Ce mardi 15 avril 2024, le marché noir algérien des devises a connu une nouvelle envolée, marquée par un bond spectaculaire de l’euro, qui atteint désormais son niveau le plus élevé depuis trois mois. Dans les ruelles fréquentées du Square Port Saïd, véritable épicentre des échanges parallèles de devises à Alger, les cambistes s’affairent dans une ambiance tendue, observant avec attention la courbe ascendante des taux. L’euro, au cœur de cette dynamique, s’est échangé à 255 dinars à l’achat et 257 dinars à la vente, accentuant une progression soutenue observée depuis plusieurs jours. Cette poussée s’inscrit dans un contexte de forte demande, nourrie par une succession d’événements saisonniers et une conjoncture économique qui pèse sur l’accès aux devises via les circuits officiels.
Le phénomène ne se limite pas à la monnaie unique européenne. Le dollar américain, autre acteur majeur du marché informel, suit la même trajectoire ascendante. Ce mardi, il a atteint 237 dinars à l’achat et 241 dinars à la vente, confirmant une tendance globale qui touche les principales devises échangées dans ce circuit. La livre sterling affiche également des niveaux remarquables, avec un taux de 301 dinars à l’achat et 306 dinars à la vente, consolidant sa position de monnaie parmi les plus coûteuses sur le marché noir algérien. Dans cette dynamique, le dollar canadien fait figure d’exception, conservant une relative stabilité à 158 dinars à l’achat et 162 dinars à la vente. Cette stagnation reflète probablement une demande moindre, concentrée autour de cas spécifiques tels que les étudiants ou les familles établies au Canada.
Cette flambée s’explique par plusieurs facteurs convergents. L’un des éléments majeurs réside dans l’approche des grands rassemblements religieux, en particulier le Hadj et la Omra, qui nécessitent des montants conséquents en devises étrangères. Les futurs pèlerins, nombreux à chercher des moyens de couvrir leurs dépenses, se tournent massivement vers le marché informel, les circuits bancaires classiques ne répondant que partiellement à leurs besoins. À cela s’ajoute une offre en devises de plus en plus contrainte sur le marché noir, en partie en raison de contrôles accrus et de limitations imposées par les autorités, rendant les devises plus rares et donc plus chères. Le déséquilibre entre l’offre et la demande alimente mécaniquement la hausse des taux, dans un climat de forte incertitude.
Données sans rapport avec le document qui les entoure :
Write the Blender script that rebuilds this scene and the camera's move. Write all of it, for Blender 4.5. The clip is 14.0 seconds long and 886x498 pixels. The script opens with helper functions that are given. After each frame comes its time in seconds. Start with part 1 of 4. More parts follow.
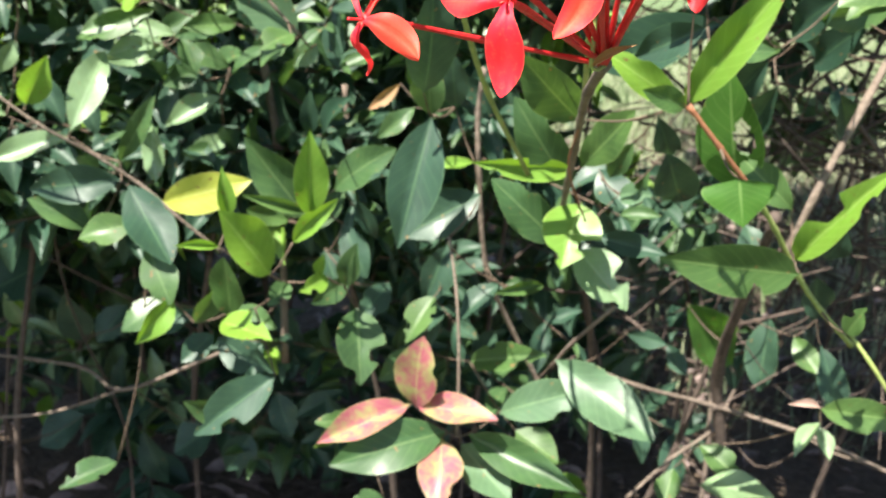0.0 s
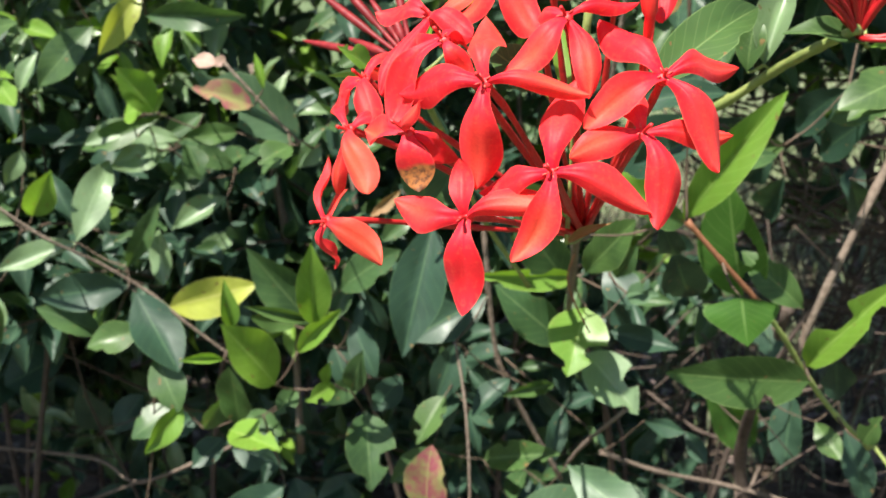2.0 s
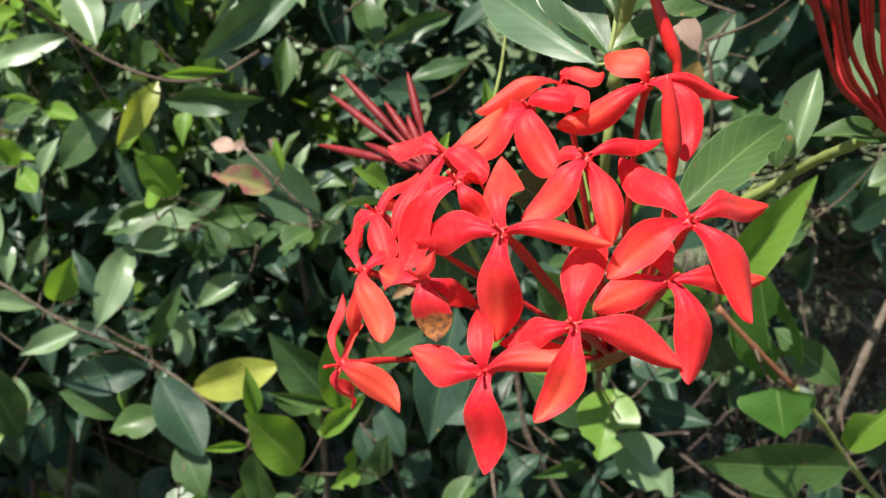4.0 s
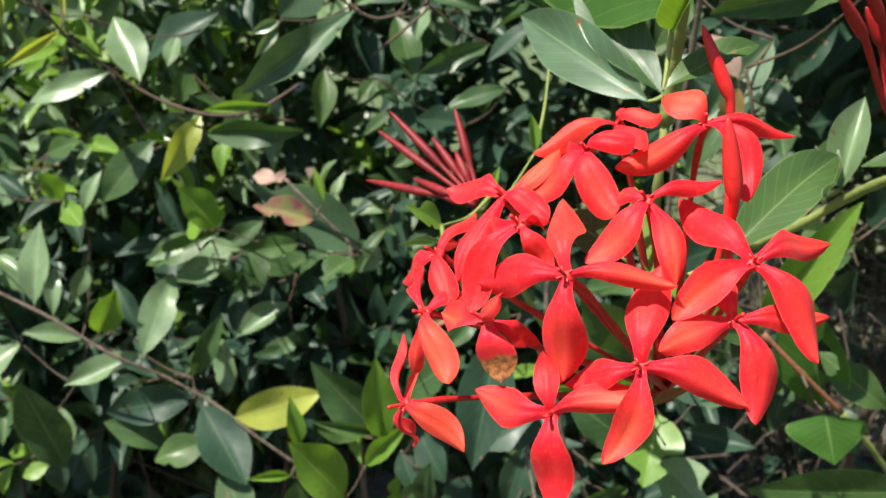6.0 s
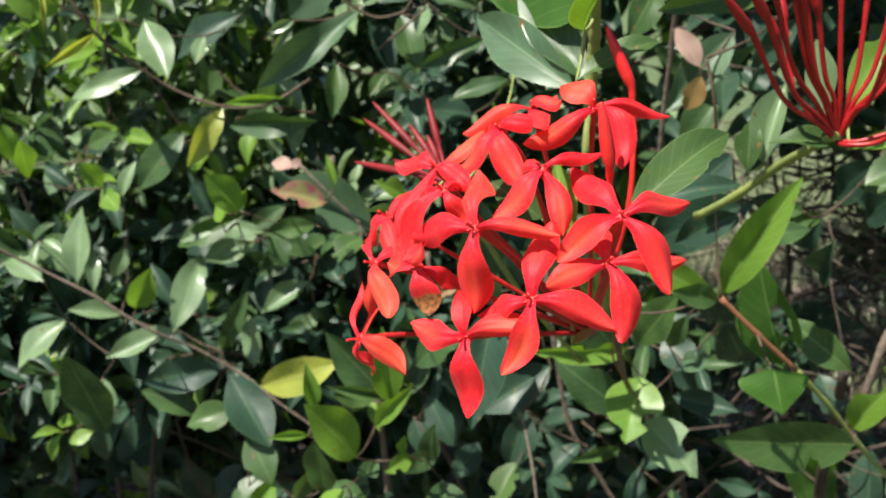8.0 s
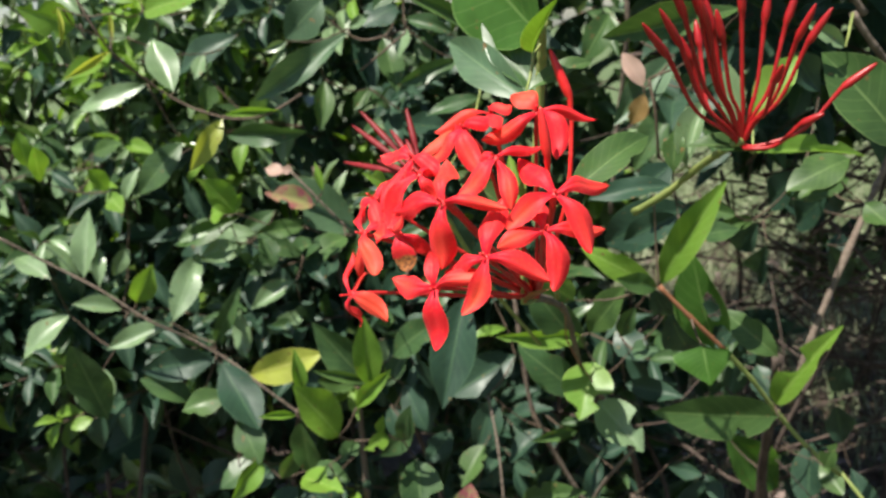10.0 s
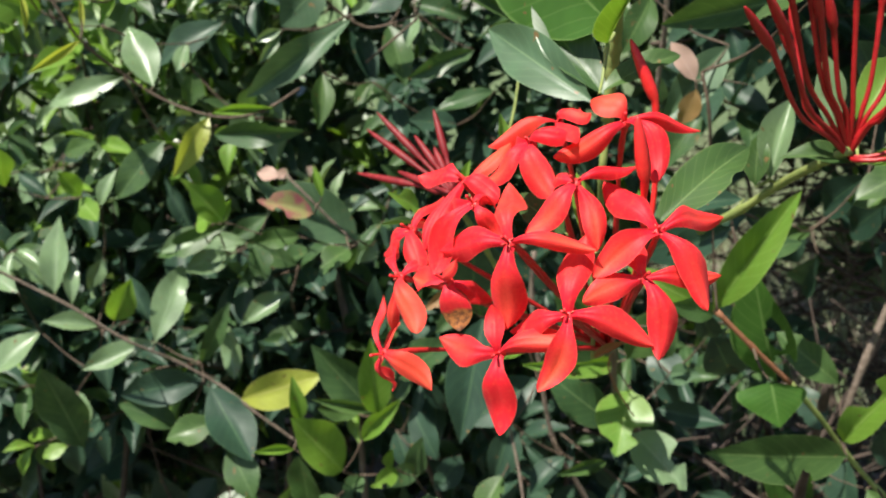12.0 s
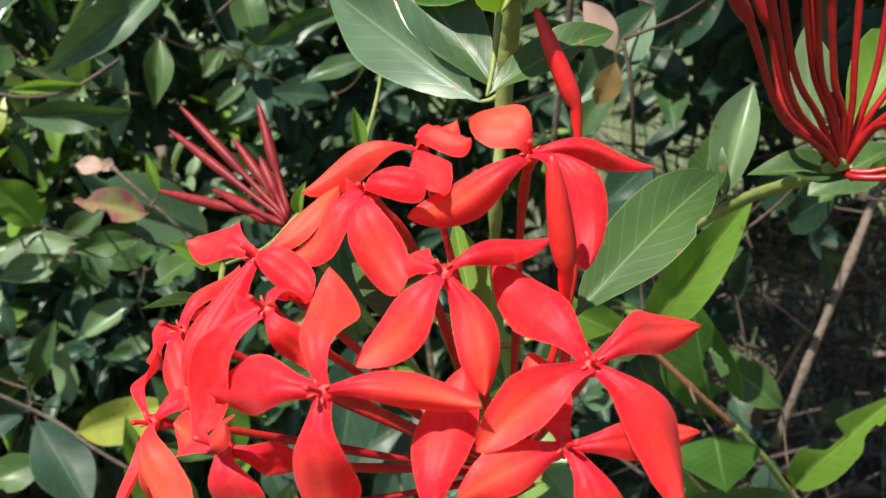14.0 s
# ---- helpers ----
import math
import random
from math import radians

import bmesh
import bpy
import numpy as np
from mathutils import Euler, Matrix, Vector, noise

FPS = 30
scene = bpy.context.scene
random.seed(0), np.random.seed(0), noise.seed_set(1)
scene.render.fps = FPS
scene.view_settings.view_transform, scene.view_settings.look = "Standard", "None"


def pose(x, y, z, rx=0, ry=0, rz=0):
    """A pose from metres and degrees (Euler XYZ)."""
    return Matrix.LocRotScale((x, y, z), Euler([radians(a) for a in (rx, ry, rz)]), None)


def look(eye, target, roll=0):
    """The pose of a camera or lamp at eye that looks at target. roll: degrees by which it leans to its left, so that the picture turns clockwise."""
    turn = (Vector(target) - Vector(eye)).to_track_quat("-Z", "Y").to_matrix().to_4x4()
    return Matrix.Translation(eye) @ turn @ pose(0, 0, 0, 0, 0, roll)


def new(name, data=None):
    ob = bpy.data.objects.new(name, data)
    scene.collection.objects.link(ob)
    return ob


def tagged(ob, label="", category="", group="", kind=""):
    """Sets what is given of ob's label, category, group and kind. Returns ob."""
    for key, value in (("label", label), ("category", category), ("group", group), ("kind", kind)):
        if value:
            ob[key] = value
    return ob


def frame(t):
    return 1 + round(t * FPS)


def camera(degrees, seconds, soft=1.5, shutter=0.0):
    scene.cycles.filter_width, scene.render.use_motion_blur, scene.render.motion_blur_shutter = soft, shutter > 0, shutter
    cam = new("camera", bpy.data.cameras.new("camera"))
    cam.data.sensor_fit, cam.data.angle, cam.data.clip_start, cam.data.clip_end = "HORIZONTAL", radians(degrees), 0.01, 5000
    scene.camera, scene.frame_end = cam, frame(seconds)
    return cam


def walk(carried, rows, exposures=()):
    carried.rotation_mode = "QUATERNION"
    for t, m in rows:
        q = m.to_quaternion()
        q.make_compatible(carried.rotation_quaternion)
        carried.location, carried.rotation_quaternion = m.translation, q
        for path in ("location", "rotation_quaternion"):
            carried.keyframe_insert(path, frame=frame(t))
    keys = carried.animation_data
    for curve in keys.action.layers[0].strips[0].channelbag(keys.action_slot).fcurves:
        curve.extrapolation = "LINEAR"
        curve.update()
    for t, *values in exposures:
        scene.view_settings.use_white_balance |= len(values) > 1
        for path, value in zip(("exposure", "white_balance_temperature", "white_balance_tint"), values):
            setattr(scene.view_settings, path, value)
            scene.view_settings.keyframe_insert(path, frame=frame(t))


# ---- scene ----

Cette réalité contraste fortement avec les taux officiels communiqués par la Banque d’Algérie. Sur le marché interbancaire, réservé aux institutions agréées, l’euro est affiché à 150,29 dinars, soit plus de 100 dinars de moins que sur le marché noir. Le dollar américain y est coté à 132,14 dinars, la livre sterling à 173,58 dinars, et le dollar canadien à 95,24 dinars. Ces écarts révèlent une dichotomie persistante entre l’économie formelle et la réalité monétaire vécue par les citoyens algériens. Le fossé entre les deux marchés crée une distorsion dont les effets s’étendent bien au-delà des seuls cambistes, impactant aussi bien les familles que les entrepreneurs, les étudiants ou les malades nécessitant des soins à l’étranger.
Privés d’accès facile aux devises par des voies légales, les Algériens se retrouvent contraints de passer par des moyens informels, où les fluctuations échappent à tout contrôle institutionnel. Cette situation favorise l’émergence d’une économie parallèle qui, malgré sa marginalité administrative, occupe un rôle central dans la gestion des besoins quotidiens en monnaie étrangère. Dans ce contexte, les marges de manœuvre semblent limitées pour inverser la tendance, sauf à repenser en profondeur le système de change, à renforcer la transparence dans la distribution des devises, et à instaurer un véritable réseau de bureaux de change accessibles à tous. Faute de quoi, la spéculation continuera d’imposer sa loi, et l’euro, comme les autres devises, poursuivra sa course sur les hauteurs du marché noir algérien.